■ Exercise: Copy the lines of the data below exactly, starting at the first and stopping after the line that contains "(0.003, 0.009), lambda"; include no pictures.

■ Data section:

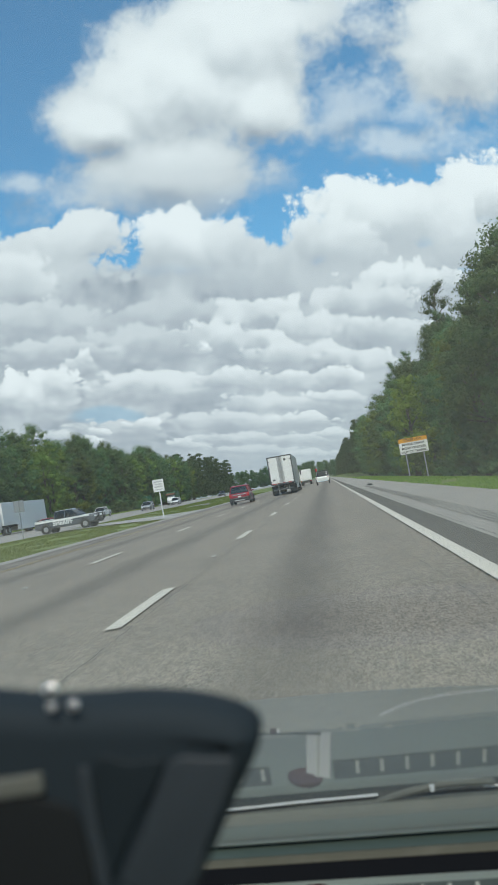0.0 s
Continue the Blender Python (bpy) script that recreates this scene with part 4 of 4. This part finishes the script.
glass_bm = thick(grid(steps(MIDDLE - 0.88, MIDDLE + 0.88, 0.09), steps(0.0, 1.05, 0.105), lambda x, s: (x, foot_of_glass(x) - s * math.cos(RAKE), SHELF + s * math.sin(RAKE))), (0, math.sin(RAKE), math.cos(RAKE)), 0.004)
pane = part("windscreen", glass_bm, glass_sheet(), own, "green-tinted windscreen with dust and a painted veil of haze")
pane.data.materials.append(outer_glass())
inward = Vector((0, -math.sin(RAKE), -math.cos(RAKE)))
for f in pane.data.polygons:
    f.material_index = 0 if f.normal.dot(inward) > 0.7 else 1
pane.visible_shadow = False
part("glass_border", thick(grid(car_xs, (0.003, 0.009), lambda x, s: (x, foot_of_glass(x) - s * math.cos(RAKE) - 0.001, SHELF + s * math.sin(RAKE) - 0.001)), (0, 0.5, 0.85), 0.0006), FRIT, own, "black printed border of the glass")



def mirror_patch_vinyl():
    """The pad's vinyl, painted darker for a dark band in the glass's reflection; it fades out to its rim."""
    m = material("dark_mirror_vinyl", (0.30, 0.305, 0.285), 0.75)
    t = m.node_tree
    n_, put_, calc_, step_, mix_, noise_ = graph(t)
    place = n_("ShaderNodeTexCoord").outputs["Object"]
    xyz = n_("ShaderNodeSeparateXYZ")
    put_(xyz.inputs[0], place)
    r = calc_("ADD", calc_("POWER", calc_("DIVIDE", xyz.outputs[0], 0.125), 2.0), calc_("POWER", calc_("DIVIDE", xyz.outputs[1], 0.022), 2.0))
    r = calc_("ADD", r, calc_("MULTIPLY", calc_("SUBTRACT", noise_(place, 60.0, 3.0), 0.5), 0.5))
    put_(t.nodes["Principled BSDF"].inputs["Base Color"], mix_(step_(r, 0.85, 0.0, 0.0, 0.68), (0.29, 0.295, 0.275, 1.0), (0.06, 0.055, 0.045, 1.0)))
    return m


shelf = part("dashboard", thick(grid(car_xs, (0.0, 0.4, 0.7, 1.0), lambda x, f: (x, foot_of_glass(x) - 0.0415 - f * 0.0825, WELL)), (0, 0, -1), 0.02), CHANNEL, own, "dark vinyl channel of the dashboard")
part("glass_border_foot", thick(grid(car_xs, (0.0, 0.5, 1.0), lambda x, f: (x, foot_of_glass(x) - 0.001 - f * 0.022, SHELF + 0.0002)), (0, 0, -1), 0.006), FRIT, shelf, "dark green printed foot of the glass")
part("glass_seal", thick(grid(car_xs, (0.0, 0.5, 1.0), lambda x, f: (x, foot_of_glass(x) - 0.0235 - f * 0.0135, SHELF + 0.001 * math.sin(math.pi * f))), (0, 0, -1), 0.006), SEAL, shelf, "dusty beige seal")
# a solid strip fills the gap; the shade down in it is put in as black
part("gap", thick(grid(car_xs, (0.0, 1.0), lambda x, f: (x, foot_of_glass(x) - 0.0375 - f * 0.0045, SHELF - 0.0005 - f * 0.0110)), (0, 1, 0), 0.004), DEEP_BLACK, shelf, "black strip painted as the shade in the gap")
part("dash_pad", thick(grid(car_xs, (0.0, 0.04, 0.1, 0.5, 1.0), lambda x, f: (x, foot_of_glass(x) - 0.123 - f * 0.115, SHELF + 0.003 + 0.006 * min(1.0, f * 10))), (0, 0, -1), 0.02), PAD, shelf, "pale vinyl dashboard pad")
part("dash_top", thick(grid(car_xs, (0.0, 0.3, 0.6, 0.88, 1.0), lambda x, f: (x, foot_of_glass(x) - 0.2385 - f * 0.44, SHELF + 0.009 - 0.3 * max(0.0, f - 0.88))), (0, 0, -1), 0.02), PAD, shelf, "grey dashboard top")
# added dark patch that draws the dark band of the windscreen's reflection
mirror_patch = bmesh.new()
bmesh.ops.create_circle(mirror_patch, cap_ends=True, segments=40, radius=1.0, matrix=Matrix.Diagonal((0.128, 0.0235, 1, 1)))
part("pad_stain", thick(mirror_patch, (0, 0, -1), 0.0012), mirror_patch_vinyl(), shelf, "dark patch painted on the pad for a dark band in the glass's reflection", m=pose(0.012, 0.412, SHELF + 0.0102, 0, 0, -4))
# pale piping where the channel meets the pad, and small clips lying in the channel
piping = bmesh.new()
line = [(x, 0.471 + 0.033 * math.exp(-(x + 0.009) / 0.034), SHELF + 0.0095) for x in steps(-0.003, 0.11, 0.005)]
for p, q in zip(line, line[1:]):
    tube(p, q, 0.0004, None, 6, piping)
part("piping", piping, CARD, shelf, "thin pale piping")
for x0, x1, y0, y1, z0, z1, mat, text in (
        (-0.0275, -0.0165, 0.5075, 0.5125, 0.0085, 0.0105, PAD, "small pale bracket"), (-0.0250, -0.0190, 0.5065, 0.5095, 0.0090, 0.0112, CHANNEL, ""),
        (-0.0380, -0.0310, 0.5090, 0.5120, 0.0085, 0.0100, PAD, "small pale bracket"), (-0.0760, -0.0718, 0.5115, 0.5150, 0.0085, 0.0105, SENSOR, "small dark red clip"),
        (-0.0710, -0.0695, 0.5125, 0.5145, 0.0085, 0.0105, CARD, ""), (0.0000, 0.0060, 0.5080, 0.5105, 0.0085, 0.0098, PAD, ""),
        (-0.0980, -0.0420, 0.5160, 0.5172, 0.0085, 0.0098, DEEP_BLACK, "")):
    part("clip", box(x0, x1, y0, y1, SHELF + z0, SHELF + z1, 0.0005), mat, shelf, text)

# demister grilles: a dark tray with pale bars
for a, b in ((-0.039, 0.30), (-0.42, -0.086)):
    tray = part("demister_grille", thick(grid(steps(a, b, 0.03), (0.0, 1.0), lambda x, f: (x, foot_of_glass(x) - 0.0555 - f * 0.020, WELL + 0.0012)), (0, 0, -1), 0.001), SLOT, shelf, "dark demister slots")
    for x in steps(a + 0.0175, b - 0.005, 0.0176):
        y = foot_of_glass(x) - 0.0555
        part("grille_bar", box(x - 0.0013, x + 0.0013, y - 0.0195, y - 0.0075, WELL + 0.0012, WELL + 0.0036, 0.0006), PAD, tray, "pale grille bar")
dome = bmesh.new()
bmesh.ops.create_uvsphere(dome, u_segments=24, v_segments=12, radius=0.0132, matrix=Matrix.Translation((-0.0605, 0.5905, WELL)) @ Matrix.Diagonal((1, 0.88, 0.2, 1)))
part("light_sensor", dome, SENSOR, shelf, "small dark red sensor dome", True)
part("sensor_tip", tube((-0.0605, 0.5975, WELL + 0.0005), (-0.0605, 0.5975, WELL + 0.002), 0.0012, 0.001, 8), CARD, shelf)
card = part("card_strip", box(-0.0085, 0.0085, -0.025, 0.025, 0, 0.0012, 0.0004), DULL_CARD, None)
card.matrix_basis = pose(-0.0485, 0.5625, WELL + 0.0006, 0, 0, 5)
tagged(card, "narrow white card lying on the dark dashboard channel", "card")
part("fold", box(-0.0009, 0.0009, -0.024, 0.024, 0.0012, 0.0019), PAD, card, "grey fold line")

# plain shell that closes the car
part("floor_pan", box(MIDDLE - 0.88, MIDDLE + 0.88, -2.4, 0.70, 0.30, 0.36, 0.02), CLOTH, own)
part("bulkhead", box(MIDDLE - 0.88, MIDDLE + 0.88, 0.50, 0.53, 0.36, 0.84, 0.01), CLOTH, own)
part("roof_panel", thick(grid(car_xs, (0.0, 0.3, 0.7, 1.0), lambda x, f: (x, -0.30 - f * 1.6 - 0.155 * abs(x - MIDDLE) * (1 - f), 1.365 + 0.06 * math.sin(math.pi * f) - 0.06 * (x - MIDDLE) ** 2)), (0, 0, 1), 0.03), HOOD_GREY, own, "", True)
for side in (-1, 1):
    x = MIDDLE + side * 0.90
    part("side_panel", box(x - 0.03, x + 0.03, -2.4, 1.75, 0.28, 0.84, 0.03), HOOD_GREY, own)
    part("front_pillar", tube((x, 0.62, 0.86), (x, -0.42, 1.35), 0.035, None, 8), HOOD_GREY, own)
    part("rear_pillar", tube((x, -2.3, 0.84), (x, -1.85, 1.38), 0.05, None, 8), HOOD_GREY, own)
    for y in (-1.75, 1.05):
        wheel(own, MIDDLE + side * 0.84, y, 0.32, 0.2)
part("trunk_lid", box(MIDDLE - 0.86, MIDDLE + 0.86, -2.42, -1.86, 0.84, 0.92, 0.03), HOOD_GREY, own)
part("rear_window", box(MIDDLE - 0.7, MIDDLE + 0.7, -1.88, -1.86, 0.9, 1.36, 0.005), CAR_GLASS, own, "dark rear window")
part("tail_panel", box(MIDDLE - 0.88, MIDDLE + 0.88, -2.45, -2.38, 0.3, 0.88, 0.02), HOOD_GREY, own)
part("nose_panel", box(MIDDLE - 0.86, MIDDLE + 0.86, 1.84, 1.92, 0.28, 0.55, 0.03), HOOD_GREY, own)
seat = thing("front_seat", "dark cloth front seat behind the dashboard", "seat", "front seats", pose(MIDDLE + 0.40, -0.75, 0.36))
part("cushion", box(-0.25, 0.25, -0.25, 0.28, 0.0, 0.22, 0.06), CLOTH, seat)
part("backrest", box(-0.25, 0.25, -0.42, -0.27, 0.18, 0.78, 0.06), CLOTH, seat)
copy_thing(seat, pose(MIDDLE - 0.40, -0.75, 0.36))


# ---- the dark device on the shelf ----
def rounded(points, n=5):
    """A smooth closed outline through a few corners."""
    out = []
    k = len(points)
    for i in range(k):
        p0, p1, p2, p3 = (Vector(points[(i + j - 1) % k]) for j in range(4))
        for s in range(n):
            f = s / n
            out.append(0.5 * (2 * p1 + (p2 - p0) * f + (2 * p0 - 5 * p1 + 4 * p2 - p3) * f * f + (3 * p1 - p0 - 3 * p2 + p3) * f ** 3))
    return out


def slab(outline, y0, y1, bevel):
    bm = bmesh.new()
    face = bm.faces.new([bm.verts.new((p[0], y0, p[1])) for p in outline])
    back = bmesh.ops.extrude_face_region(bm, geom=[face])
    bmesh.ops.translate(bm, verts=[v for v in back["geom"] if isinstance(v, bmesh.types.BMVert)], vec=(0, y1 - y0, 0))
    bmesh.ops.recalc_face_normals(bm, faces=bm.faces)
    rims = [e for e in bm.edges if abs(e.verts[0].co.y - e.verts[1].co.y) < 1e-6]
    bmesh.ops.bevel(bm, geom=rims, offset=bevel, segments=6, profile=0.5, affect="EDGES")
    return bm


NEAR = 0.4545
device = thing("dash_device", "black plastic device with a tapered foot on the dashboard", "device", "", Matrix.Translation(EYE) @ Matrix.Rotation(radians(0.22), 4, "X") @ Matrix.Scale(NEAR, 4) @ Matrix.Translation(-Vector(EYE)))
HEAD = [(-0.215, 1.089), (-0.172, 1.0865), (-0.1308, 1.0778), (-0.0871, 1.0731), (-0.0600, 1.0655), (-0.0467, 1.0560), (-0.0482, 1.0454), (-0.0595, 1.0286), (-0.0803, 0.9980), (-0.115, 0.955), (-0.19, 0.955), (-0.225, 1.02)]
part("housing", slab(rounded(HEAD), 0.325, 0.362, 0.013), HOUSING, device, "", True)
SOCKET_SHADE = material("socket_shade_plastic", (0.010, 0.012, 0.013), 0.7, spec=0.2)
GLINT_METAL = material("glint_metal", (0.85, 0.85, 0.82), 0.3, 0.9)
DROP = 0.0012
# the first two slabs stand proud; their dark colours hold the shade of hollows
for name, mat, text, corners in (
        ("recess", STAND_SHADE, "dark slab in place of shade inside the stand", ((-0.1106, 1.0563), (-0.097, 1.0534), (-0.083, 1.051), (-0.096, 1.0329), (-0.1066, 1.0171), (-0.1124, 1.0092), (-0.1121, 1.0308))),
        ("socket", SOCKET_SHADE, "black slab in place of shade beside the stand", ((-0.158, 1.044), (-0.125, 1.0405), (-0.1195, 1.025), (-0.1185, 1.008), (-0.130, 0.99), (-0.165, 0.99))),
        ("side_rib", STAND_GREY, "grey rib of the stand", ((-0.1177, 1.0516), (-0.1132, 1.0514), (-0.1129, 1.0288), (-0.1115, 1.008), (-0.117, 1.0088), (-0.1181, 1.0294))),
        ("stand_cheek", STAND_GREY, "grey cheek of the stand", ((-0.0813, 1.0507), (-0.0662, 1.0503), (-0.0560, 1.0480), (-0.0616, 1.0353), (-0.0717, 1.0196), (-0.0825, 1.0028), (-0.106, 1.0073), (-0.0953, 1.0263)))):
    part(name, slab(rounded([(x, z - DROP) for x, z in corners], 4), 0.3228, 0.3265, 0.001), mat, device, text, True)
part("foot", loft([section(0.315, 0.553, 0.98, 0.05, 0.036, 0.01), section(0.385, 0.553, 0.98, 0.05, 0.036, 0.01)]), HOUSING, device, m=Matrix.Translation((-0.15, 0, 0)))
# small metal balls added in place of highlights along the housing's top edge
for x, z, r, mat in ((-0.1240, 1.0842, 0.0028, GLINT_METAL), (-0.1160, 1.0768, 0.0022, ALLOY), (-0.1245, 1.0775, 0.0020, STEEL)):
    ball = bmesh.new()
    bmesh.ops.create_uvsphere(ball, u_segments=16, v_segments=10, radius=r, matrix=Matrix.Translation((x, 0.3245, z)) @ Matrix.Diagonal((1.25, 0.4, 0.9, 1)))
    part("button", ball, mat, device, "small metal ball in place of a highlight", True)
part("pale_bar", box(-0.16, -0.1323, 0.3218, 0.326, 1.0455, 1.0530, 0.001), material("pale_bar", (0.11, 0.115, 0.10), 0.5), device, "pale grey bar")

■ Expected output:
0.0 s
Continue the Blender Python (bpy) script that recreates this scene with part 4 of 4. This part finishes the script.
glass_bm = thick(grid(steps(MIDDLE - 0.88, MIDDLE + 0.88, 0.09), steps(0.0, 1.05, 0.105), lambda x, s: (x, foot_of_glass(x) - s * math.cos(RAKE), SHELF + s * math.sin(RAKE))), (0, math.sin(RAKE), math.cos(RAKE)), 0.004)
pane = part("windscreen", glass_bm, glass_sheet(), own, "green-tinted windscreen with dust and a painted veil of haze")
pane.data.materials.append(outer_glass())
inward = Vector((0, -math.sin(RAKE), -math.cos(RAKE)))
for f in pane.data.polygons:
    f.material_index = 0 if f.normal.dot(inward) > 0.7 else 1
pane.visible_shadow = False
part("glass_border", thick(grid(car_xs, (0.003, 0.009), lambda x, s: (x, foot_of_glass(x) - s * math.cos(RAKE) - 0.001, SHELF + s * math.sin(RAKE) - 0.001)), (0, 0.5, 0.85), 0.0006), FRIT, own, "black printed border of the glass")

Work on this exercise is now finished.